[Start of PROVIDED MATERIAL]
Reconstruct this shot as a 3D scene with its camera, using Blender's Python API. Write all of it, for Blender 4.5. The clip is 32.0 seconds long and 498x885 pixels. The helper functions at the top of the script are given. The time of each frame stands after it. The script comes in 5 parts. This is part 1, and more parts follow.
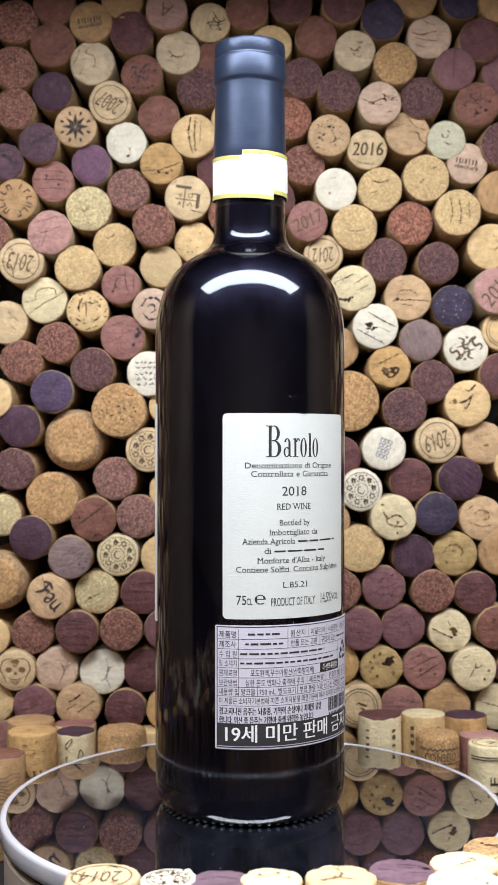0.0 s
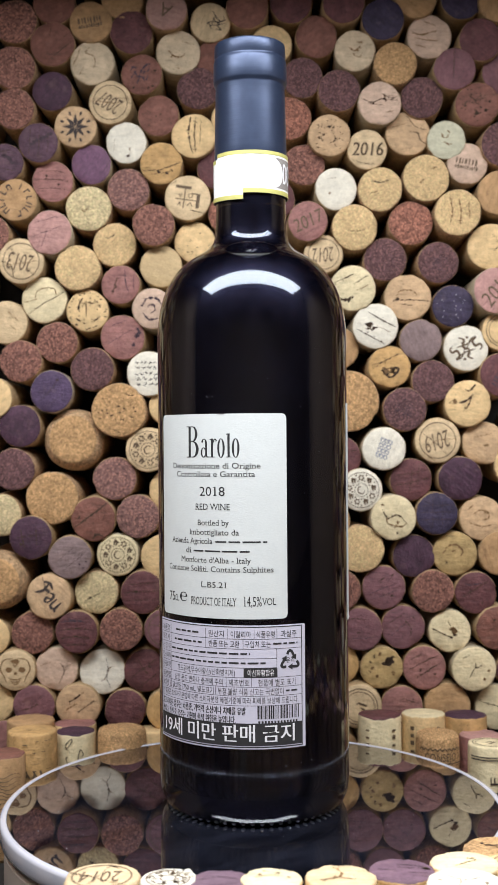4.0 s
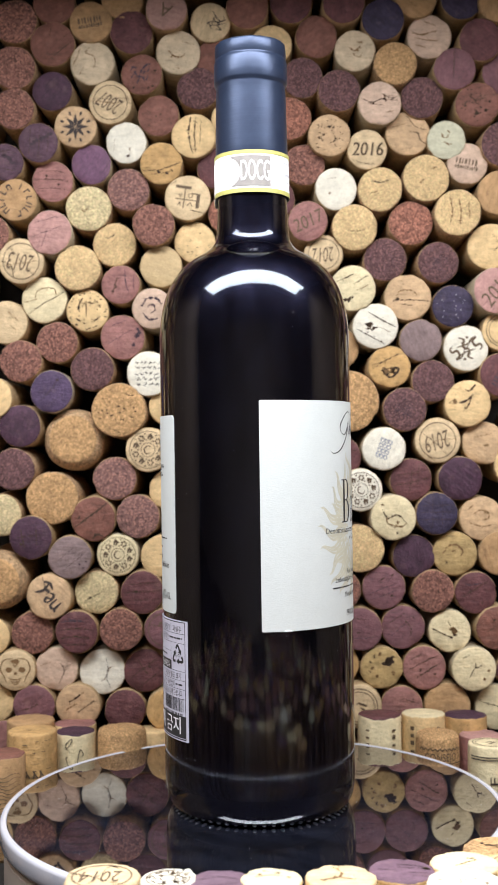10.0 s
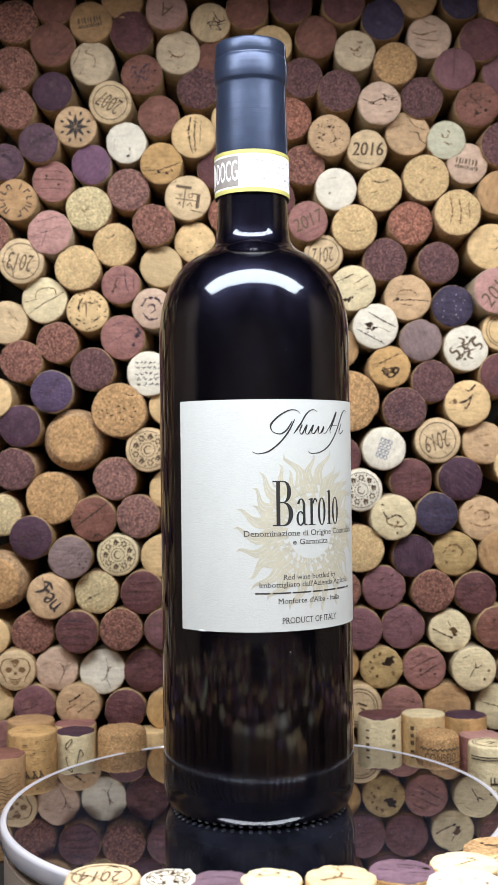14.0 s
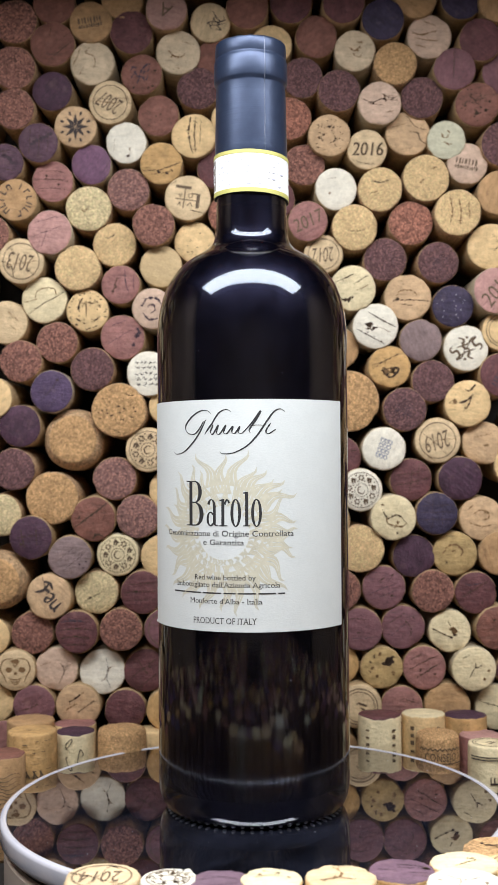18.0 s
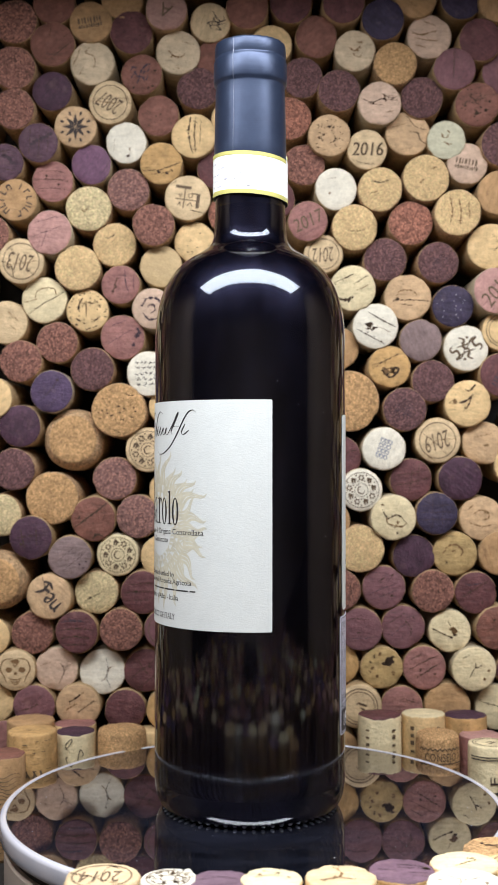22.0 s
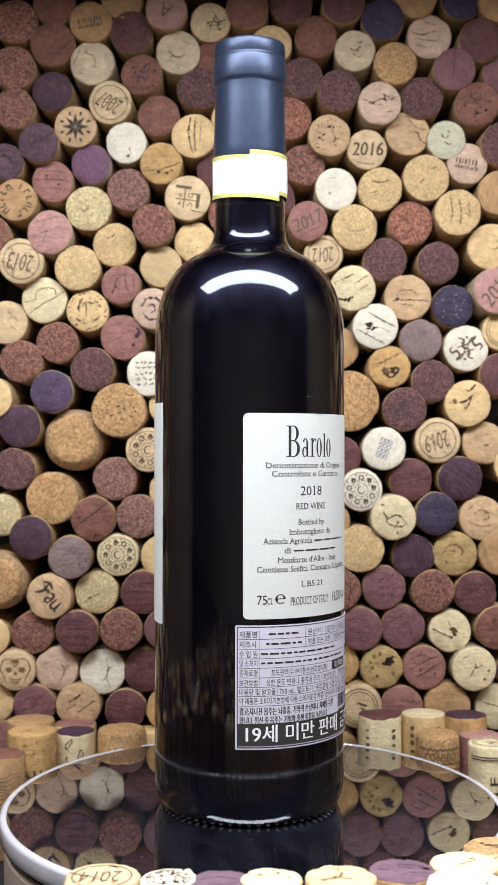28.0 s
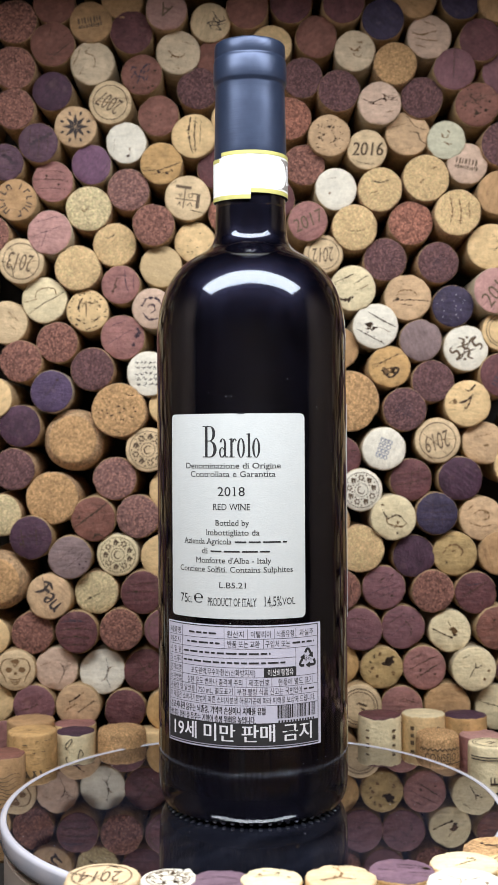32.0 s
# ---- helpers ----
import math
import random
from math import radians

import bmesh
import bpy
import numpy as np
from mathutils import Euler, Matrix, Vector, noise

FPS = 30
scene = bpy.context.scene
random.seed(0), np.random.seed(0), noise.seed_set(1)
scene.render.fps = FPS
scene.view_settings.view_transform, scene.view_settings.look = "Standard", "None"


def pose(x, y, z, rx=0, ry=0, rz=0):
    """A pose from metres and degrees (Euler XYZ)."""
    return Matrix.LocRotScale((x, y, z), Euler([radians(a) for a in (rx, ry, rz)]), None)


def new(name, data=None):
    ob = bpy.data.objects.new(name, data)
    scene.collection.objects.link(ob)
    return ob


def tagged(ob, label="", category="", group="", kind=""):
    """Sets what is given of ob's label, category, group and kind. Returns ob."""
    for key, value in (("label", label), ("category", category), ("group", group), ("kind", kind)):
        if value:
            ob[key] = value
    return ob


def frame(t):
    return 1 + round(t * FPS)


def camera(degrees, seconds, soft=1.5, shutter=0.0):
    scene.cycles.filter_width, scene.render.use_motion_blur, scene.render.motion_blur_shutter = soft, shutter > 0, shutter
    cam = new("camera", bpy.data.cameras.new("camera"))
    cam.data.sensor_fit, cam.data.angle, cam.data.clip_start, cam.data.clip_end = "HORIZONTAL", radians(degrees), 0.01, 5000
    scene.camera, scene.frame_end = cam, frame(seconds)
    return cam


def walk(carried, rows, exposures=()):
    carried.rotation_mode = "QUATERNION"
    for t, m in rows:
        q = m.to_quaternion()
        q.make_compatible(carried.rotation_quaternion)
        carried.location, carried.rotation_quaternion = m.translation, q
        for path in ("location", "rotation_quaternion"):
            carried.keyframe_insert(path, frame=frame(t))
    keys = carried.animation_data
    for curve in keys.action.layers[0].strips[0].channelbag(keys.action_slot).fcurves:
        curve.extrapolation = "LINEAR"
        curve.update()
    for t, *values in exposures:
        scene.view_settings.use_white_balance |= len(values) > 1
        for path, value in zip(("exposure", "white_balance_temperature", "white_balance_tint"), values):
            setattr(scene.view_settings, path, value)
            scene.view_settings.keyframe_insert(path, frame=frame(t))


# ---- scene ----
import collections

cam = camera(24.504, 32.0, soft=1.35)
cam.data.dof.use_dof = True
cam.data.dof.focus_distance, cam.data.dof.aperture_fstop = 0.415, 30.0
EYE = (-0.00158, -0.44325, 0.13375)
CAM_POSE = pose(EYE[0], EYE[1], EYE[2], 90 + 0.5712, 0, 0) @ pose(0, 0, 0, 0, 0, -0.330)
walk(cam, [(0.0, CAM_POSE), (32.0, CAM_POSE)], [
    (0.0, 0.08), (1.0, 0.04), (2.0, -0.07), (3.5, -0.08), (5.5, 0.0), (7.0, 0.10), (10.0, 0.15), (13.0, 0.15), (14.0, 0.03), (17.0, -0.08), (19.0, -0.10),
    (21.0, -0.12), (22.0, -0.05), (23.0, 0.08), (25.0, 0.14), (28.0, 0.10), (29.0, 0.08), (30.0, 0.02), (31.0, -0.08), (32.0, -0.08)])

FLOOR_Z = -0.036      # the board under the turntable; its mirror top is z = 0
WALL_Y = 0.105        # mean plane of the cork ends
TURN = 0.21698        # the turntable's speed, radians a second


# ---- light ----
world = bpy.data.worlds.new("world")
scene.world = world
world.use_nodes = True
world.node_tree.nodes["Background"].inputs[0].default_value = (0.60, 0.60, 0.68, 1)
world.node_tree.nodes["Background"].inputs[1].default_value = 0.20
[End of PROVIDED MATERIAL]
(STATED GOAL):
Print the data above verbatim from the first line through the line holding "scene.render.fps = FPS", leaving every picture out.

(ANSWER TO THE PROBLEM):
Reconstruct this shot as a 3D scene with its camera, using Blender's Python API. Write all of it, for Blender 4.5. The clip is 32.0 seconds long and 498x885 pixels. The helper functions at the top of the script are given. The time of each frame stands after it. The script comes in 5 parts. This is part 1, and more parts follow.
0.0 s
4.0 s
10.0 s
14.0 s
18.0 s
22.0 s
28.0 s
32.0 s
# ---- helpers ----
import math
import random
from math import radians

import bmesh
import bpy
import numpy as np
from mathutils import Euler, Matrix, Vector, noise

FPS = 30
scene = bpy.context.scene
random.seed(0), np.random.seed(0), noise.seed_set(1)
scene.render.fps = FPS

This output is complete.